In my relationship with Andy I started off by saying I didn’t want love. I didn’t want to be loved. I didn’t want a relationship. I would’t be affectionate, I got awkward about holding hands. Despite secretly adoring the feeling of all that I deemed too ‘intimate’, I’d labelled it all as not allowed. My mindset of: ‘I can’t love you, or even really like you’, wasn’t exactly starting with a ‘you and me on the same team’ mentality.
After about a month of seeing one another I remember the conversation; I was lying in Andy’s bed, and somehow the conversation found its way to the topic of liking one another. With a hell of a lot of patience, and Andy persistently encouraging me, I sheepishly admitted that I liked him. It was the definition of making a big deal out of nothing. I wasn’t immediately rejected, made fun of or ghosted and the world didn’t crumble around me. If fact, he encouraged me to be honest and reiterated that nothing bad would happen. Needless to say, admitting I was in love a few months later was an even bigger crisis.
Creating an open and honest relationship was a matter of slowly becoming comfortable with opening up. Andy repeatedly showed and reminded me that nothing bad would happen if I told the truth, if anything I was praised for it. And after hitting that reward centre in my brain enough times, the positive reenforcement broke down a hell of a lot of my emotional barriers.

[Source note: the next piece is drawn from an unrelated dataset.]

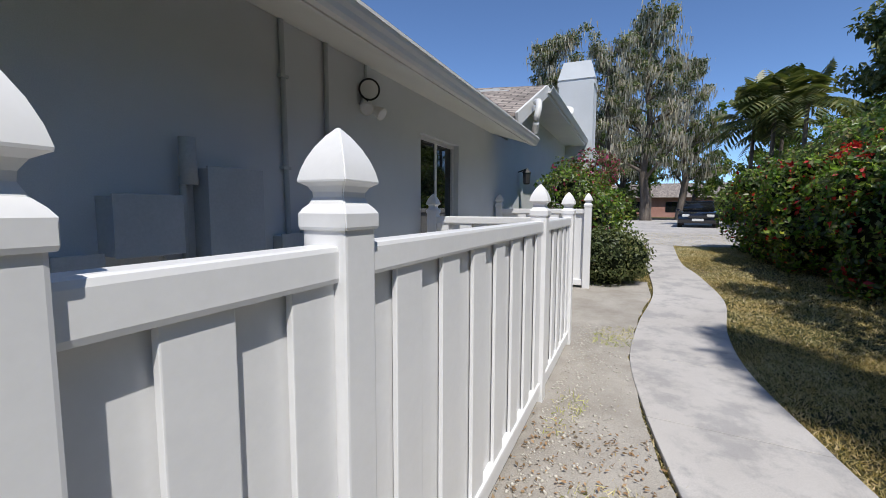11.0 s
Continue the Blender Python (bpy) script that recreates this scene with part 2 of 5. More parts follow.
GREENS = [(0.0, (0.15, 0.24, 0.05)), (0.5, (0.43, 0.485, 0.13)), (0.85, (0.60, 0.585, 0.24)), (1.0, (0.70, 0.62, 0.36))]
STRAWS = [(0.0, (0.30, 0.27, 0.13)), (0.35, (0.55, 0.49, 0.265)), (0.75, (0.70, 0.61, 0.40)), (1.0, (0.74, 0.67, 0.50))]
BROWNS = [(0.0, (0.24, 0.20, 0.08)), (0.4, (0.46, 0.37, 0.16)), (0.75, (0.62, 0.48, 0.24)), (1.0, (0.74, 0.58, 0.36))]
GRASS = grass_material("grass_blade", GREENS, STRAWS, 0.39, 0.62)
DRYGRASS = grass_material("dry_grass_blade", STRAWS, BROWNS, 0.36, 0.52)
RUST = leaf_material("rust_leaf", [(0.0, (0.15, 0.105, 0.06)), (0.5, (0.36, 0.235, 0.14)), (1.0, (0.53, 0.37, 0.25))], 0.5, 0.3, 1.3, 0.3, (1.0, 0.85, 0.6))
OLIVE = leaf_material("olive_leaf", [(0.0, (0.060, 0.085, 0.034)), (0.6, (0.128, 0.162, 0.060)), (1.0, (0.221, 0.221, 0.102))], 0.42, 0.25)
REDBRACT = leaf_material("red_bract", [(0.0, (0.40, 0.015, 0.02)), (1.0, (0.65, 0.05, 0.05))], 0.5, 0.35)
PINKBRACT = leaf_material("pink_bract", [(0.0, (0.35, 0.03, 0.14)), (1.0, (0.55, 0.10, 0.25))], 0.5, 0.35)
MOSS = leaf_material("spanish_moss", [(0.0, (0.26, 0.235, 0.195)), (0.5, (0.52, 0.485, 0.42)), (1.0, (0.72, 0.685, 0.62))], 0.9, 0.5, 1.5, 0.1, (1.0, 0.97, 0.9))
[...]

Some of the big and pretty terrifying things I’ve had to open up about include and are not limited to:
– Struggles with an eating disorder and other self destructive behaviours
– Staying in touch (friends) with a guy I had previously slept with and never mentioning it
– Jealousy and insecurity about other girls
– Thoughts of cheating
– A deep-seated fear that I’d never be good enough.

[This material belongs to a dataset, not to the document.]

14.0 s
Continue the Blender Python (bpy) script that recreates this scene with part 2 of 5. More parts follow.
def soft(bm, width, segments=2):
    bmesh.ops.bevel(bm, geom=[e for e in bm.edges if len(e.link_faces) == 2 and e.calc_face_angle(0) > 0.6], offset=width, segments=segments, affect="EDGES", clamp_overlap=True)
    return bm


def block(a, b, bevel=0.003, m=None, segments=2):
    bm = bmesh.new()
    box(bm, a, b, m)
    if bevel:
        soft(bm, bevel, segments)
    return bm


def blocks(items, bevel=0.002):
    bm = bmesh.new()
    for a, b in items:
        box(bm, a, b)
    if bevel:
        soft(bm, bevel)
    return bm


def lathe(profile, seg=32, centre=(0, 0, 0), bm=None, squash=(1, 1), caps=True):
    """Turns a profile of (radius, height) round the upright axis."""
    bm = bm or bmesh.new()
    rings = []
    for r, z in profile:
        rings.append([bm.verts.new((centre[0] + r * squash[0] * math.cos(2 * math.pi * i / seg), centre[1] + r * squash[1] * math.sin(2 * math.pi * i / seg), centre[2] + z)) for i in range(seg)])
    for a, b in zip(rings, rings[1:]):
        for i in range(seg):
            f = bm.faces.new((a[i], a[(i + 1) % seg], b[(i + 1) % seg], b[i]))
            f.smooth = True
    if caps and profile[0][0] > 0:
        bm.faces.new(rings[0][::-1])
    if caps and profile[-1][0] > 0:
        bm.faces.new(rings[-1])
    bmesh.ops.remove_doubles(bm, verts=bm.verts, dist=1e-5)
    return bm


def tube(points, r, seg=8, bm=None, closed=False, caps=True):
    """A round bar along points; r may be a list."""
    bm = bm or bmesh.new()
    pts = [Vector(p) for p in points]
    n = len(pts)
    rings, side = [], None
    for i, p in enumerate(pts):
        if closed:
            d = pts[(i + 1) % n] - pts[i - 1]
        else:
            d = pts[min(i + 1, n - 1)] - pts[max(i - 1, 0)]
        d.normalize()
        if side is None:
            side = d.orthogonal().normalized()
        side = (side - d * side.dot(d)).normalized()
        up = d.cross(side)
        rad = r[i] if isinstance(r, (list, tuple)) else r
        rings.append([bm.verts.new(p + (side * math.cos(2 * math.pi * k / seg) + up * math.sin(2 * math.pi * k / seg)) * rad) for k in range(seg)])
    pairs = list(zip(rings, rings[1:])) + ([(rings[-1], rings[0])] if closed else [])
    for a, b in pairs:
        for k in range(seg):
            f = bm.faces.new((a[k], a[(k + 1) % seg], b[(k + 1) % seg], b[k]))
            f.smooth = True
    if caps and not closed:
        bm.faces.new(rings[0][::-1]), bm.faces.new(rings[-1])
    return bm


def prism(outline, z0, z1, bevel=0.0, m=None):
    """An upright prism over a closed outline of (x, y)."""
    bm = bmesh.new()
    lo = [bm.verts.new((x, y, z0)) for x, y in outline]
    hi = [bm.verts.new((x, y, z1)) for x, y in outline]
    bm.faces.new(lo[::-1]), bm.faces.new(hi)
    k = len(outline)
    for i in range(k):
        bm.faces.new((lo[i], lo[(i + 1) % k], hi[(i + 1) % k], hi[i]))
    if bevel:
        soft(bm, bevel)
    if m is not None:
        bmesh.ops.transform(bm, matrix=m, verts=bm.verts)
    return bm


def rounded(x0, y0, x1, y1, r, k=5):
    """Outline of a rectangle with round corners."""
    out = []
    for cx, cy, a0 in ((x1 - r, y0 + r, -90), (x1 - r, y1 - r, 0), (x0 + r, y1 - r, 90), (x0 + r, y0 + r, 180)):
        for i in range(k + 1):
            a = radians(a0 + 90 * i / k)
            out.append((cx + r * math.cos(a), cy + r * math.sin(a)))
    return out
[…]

Every single time (while they may not have been the most pleasant conversations) things were always better after talking about it. And ultimately we’ve become much closer as a result. I look at Andy and know he knows everything, he knows the ‘terrible’ thoughts I’ve had and I know he still accepts me. That acceptance is unbelievably freeing.
For me personally, I’ve found that it has been worth the short term discomfort, because it means that I have complete trust in Andy. I don’t have to feel like I’m holding back or worrying that I might slip up and say the wrong thing. My guard is completely down and I can let go.
There are a couple of moments I distinctly remember keeping something to myself for days, even weeks. I went back and forth about whether I should tell Andy, ultimately knowing it would have to come out eventually. Often it would be an incredibly long message or a shameful and teary admission, but in almost every instance, I’ve been met with compassion and understanding. Andy makes me want to tell him the truth, he’s encouraged me for doing so, even when I’m not telling him good news. There were instances where that didn’t feel good, if I’m honest sometimes it would feel awful, but there’s never that feeling of: ‘I can’t tell him that.’
I’ve gone to coffee with friends, had chats about their relationships and I will be the first to admit that it’s very easy to dish out the advice, and tell them: “just be honest” “talk to him about it”. But doing it yourself is another thing. For me, being honest was scary. Being vulnerable was scary. The thought of Andy rejecting me if I opened up was really fucking scary.
Even now, when honesty is expected as a baseline, I still fuck up. The other day I binge ate and wasn’t going to tell Andy until he asked about it. That’s not being on the same team, and it felt like shit admitting it. Sometimes I’ll be in a bad mood and want to push Andy away and visa versa, but with the mantra of ‘on the same team’, even when the other person might be a little resistant, we’ll try to talk it out, and be honest in order to pull one another closer.
There is the other side, in which I’ll be on the receiving end of some honest words. There’s been a number of times where Andy has told me things I don’t necessarily want to hear. He’s prefaced it by saying: “it’ll make you upset if I tell you, but we’re on the same team, so…” And I respect it and appreciate it. I respect that it’s not easy to deliver tough love sometimes. And I’m grateful for it because I know it is ultimately in the interest of our relationship. It means we don’t resent each other, so we don’t feel like we have to hold things in.
Now, as I’ve drilled: ‘bring them onto your team’, into my head, I’ve found that it helps with all of my relationships. With my family, friends, at work.
Even a month or so ago, I was worried about the security of my work. I kept thinking my boss was disappointed in me, that he was going to fire me, or that I was never doing a good enough job. When I expressed my worries, and literally said: “sometimes I worry I have no idea what I’m doing” he went above reassuring me, and begun to tell me how he sometimes has the same thought.
As someone that is terrified of offending people, saying the wrong thing and being judged, being honest and bringing other people onto the same team was one of the scariest things I’ve tried doing. But in hindsight, putting up barriers and always having my guard up was exhausting too.
Undoubtedly, having honesty as a core principle in our relationship from the get go has made things much easier, and I’m incredibly thankful that Andy has encouraged it, because I had no clue about what I was doing in my first real relationship.
Being someone that’s very prone to worry, it means I’m not constantly concerned about what Andy is thinking about, or what’s going on in his head. I know where we’re at, it removes a lot of doubt and if I’m ever unsure on anything I know I can just ask.